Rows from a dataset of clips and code
· · · · ·
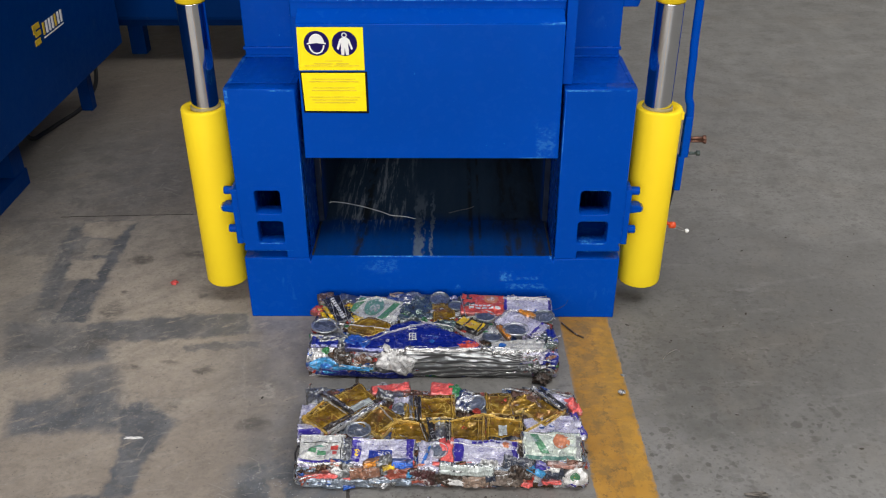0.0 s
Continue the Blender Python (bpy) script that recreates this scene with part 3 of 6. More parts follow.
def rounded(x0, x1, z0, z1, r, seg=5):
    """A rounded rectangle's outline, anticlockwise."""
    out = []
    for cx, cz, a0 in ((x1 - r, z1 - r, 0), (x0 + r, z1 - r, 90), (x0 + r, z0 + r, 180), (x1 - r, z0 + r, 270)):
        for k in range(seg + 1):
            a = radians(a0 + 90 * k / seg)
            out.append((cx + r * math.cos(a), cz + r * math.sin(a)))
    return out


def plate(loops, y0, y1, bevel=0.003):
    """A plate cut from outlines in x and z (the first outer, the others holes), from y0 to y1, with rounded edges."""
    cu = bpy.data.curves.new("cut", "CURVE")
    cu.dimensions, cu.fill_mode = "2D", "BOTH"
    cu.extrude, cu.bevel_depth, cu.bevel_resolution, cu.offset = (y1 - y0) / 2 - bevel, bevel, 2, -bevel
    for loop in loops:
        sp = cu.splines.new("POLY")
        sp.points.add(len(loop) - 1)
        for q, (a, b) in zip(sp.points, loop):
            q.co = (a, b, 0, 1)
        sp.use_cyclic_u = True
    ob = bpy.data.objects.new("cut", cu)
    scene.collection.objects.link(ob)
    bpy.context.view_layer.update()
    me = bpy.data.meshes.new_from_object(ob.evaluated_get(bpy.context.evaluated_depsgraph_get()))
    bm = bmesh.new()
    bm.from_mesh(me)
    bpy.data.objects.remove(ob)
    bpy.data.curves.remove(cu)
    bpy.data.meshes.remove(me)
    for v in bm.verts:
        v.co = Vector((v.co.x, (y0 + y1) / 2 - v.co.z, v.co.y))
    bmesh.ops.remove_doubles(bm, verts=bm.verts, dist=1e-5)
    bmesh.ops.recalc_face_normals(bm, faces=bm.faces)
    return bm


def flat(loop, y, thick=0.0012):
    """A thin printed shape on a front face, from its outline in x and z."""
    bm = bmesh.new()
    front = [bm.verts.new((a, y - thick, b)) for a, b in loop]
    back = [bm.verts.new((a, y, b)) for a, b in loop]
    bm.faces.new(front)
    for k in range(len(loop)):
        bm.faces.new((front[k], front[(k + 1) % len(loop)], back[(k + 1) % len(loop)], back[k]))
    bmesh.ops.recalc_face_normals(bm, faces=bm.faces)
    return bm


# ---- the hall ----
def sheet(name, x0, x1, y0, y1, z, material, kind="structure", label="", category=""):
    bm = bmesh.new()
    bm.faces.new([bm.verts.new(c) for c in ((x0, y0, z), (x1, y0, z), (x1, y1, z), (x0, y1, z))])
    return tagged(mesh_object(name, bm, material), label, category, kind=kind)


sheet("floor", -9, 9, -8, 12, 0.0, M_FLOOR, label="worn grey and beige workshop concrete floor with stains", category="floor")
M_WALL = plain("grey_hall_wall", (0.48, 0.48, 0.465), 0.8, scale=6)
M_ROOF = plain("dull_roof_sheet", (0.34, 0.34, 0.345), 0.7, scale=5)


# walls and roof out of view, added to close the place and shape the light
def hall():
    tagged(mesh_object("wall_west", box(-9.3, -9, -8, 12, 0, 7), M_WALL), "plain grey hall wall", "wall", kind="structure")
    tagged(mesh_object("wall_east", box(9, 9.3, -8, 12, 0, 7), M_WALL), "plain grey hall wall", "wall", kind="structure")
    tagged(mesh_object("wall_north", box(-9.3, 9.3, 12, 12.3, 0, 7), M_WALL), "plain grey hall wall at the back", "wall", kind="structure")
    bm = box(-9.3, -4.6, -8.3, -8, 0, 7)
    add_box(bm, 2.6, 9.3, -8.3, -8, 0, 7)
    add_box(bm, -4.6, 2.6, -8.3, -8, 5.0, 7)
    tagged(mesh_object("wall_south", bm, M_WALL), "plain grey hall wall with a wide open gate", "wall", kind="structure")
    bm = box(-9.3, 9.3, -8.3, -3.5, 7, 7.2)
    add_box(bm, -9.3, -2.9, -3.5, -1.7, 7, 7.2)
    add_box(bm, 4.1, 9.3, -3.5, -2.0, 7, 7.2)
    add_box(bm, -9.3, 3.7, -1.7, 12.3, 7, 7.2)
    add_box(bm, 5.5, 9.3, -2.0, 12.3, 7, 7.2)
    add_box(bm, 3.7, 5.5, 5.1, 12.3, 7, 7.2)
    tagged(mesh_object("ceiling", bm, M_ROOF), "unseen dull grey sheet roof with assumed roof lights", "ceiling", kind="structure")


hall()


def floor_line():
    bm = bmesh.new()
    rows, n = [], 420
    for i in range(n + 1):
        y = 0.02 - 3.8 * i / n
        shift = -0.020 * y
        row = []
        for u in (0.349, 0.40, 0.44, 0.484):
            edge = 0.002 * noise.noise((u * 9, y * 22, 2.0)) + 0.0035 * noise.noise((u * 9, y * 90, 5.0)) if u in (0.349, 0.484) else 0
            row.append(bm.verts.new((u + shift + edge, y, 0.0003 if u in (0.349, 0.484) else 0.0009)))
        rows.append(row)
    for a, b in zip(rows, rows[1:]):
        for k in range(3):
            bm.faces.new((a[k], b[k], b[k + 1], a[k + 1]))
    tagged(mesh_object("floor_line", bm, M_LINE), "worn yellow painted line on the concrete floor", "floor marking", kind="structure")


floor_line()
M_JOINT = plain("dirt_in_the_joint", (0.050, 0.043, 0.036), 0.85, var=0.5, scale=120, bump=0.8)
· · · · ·
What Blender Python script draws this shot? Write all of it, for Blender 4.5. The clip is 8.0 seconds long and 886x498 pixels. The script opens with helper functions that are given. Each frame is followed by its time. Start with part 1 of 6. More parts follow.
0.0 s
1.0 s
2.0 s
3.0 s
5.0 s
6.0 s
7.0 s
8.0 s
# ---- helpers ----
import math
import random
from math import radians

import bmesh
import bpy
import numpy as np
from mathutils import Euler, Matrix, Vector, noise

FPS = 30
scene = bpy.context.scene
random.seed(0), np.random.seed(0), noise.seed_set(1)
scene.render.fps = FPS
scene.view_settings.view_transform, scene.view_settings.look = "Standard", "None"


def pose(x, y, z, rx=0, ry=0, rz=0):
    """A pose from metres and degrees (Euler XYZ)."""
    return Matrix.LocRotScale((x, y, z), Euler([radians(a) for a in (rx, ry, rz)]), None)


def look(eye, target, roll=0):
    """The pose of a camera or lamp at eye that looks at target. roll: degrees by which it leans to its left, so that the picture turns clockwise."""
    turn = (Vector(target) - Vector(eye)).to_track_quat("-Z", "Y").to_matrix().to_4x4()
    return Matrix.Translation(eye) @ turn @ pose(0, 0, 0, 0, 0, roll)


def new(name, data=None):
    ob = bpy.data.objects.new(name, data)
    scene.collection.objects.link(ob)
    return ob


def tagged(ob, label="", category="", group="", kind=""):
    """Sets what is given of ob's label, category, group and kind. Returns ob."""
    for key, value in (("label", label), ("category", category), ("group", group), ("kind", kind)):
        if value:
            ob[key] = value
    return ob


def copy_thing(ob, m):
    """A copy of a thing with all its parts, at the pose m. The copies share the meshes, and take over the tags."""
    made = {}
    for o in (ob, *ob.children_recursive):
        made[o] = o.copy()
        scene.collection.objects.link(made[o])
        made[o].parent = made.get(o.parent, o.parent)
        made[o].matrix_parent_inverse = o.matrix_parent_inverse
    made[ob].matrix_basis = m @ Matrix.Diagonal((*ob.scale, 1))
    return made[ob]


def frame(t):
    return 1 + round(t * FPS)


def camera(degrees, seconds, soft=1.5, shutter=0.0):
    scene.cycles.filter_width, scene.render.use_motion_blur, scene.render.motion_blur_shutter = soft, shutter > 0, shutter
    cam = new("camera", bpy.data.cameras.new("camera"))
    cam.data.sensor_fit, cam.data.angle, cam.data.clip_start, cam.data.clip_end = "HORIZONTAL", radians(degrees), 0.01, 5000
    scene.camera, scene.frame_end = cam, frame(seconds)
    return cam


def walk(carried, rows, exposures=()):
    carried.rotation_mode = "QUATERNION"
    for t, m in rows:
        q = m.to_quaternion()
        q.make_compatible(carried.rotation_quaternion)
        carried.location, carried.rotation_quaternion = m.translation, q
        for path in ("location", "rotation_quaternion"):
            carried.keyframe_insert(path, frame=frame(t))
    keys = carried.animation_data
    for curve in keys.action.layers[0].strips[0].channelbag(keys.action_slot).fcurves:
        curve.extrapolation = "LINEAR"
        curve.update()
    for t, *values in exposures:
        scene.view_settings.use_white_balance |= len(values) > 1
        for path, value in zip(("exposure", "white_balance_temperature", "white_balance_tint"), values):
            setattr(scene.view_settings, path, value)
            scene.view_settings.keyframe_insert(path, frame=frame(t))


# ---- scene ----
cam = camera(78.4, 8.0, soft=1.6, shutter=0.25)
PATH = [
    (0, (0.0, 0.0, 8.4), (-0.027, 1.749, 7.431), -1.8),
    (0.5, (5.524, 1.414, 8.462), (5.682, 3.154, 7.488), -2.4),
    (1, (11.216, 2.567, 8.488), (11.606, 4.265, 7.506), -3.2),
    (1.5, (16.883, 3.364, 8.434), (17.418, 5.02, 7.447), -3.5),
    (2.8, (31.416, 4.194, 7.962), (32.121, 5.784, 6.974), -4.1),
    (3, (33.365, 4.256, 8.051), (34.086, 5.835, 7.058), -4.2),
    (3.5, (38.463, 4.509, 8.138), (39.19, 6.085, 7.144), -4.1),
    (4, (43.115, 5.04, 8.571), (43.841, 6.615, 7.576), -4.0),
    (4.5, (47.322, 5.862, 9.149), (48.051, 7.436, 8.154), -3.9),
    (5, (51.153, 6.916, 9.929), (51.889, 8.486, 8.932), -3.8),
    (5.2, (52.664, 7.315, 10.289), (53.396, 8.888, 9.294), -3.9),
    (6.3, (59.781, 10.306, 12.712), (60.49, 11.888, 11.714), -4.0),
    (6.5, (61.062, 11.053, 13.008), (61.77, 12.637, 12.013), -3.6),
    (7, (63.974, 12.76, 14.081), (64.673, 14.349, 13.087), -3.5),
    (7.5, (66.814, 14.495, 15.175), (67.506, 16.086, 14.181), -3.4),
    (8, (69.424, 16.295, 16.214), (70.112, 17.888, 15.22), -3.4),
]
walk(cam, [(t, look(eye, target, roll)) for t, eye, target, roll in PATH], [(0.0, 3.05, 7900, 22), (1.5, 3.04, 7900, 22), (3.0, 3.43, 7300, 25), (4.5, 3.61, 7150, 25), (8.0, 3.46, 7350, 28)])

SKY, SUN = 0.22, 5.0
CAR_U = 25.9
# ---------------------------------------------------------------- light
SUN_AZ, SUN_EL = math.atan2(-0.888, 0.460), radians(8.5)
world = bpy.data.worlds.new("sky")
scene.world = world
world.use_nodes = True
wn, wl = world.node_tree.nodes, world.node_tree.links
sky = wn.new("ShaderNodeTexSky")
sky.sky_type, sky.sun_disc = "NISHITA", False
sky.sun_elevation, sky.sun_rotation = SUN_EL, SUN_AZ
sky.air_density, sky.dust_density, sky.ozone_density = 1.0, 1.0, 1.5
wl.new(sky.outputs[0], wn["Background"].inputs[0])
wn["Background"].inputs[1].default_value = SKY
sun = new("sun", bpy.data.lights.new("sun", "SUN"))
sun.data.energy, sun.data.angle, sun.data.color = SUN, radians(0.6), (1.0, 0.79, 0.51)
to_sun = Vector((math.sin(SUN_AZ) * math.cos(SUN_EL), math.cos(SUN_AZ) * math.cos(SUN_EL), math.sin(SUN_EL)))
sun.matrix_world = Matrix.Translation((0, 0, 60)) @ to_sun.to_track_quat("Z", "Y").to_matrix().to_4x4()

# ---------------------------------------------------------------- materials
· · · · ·
WHAT YOU ARE ASKED TO DO: Write out only the lines that run from the line containing "import bmesh" through the line containing "return Matrix.LocRotScale((x, y, z), Euler([radians(a)", both included, exactly as they appear above.

RIGHT ANSWER:
import bmesh
import bpy
import numpy as np
from mathutils import Euler, Matrix, Vector, noise

FPS = 30
scene = bpy.context.scene
random.seed(0), np.random.seed(0), noise.seed_set(1)
scene.render.fps = FPS
scene.view_settings.view_transform, scene.view_settings.look = "Standard", "None"


def pose(x, y, z, rx=0, ry=0, rz=0):
    """A pose from metres and degrees (Euler XYZ)."""
    return Matrix.LocRotScale((x, y, z), Euler([radians(a) for a in (rx, ry, rz)]), None)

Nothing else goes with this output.